The emperor begged him to take command. He consented, but only on conditions to which an emperor has rarely agreed. Wallenstein was to have exclusive control of the army, without interference of any kind, was to be given irresponsible control over all the provinces he might conquer, was to hold as security a portion of the Austrian patrimonial estates, and after the war might choose any of the hereditary estates of the empire for his seat of retirement. The emperor acceded, and Wallenstein, clothed with almost imperial power, marched to war. His subsequent fortunes the next narrative must declare.

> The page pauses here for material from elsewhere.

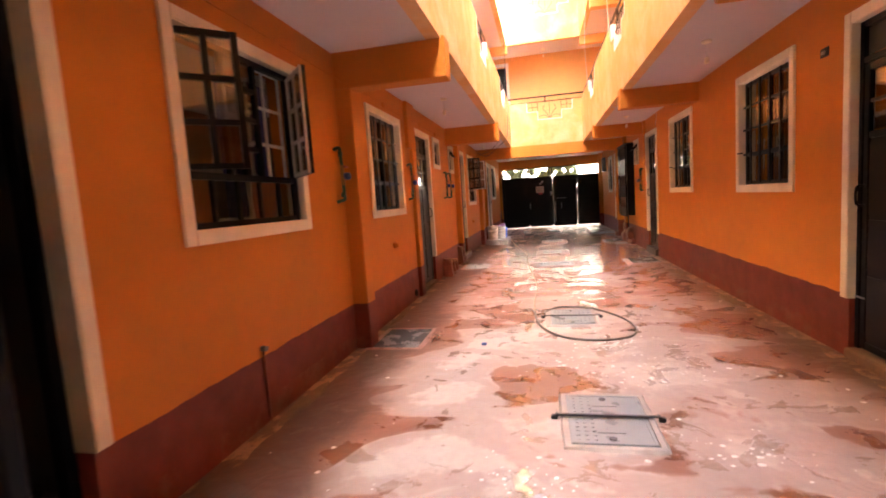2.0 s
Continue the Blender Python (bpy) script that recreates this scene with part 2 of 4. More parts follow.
M_IRON = plain("dark_iron_bar", (0.05, 0.045, 0.045), 0.45, 0.6, 0.3, 20, 0.3)
M_COVER = plain("grey_cast_cover", (0.25, 0.27, 0.27), 0.3, 0, 0.07, 5, 0.05)
M_COVER_D = plain("dark_cast_cover", (0.115, 0.125, 0.13), 0.27, 0, 0.07, 5, 0.05)
M_SURROUND = plain("pink_washed_cement", (0.35, 0.205, 0.165), 0.3, 0, 0.35, 5, 0.4)
M_RIM = plain("pale_cement_rim", (0.43, 0.36, 0.30), 0.5, 0, 0.25, 7, 0.4)
M_CONCRETE = plain("grey_concrete", (0.27, 0.26, 0.245), 0.7, 0, 0.32, 7, 0.8, 40)
M_STEP = plain("dirty_cement_step", (0.17, 0.115, 0.075), 0.55, 0, 0.3, 8, 0.5, 40)
M_MAROON = plain("maroon_oil_paint", (0.165, 0.043, 0.03), 0.3, 0, 0.25, 6, 0.3)
M_PIPE_PALE = plain("pale_pipe_mouth", (0.40, 0.26, 0.18), 0.45, 0, 0.2, 12, 0.2)
M_GREEN = plain("green_water_pipe", (0.022, 0.10, 0.055), 0.4, 0, 0.2, 15, 0.1)
M_RED = plain("red_valve_handle", (0.25, 0.035, 0.025), 0.4, 0, 0.15, 15, 0.1)
M_BLUE = plain("blue_meter_cap", (0.015, 0.055, 0.27), 0.35, 0, 0.15, 15, 0.1)
M_DIAL = plain("grey_meter_cap", (0.10, 0.11, 0.16), 0.35, 0, 0.2, 15, 0.1)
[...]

THE END OF TWO GREAT SOLDIERS.

Two armies faced each other in central Bavaria, two armies on which the fate of Germany depended, those of Gustavus Adolphus, the right hand of Protestantism, and of Wallenstein, the hope of Catholic imperialism. Gustavus was strongly intrenched in the vicinity of Nuremberg, with an army of but sixteen thousand men. Wallenstein faced him with an army of sixty thousand, yet dared not attack him in his strong position. He occupied himself in efforts to make his camp as impregnable as that of his foeman, and the two great opponents lay waiting face to face, while famine slowly decimated their ranks.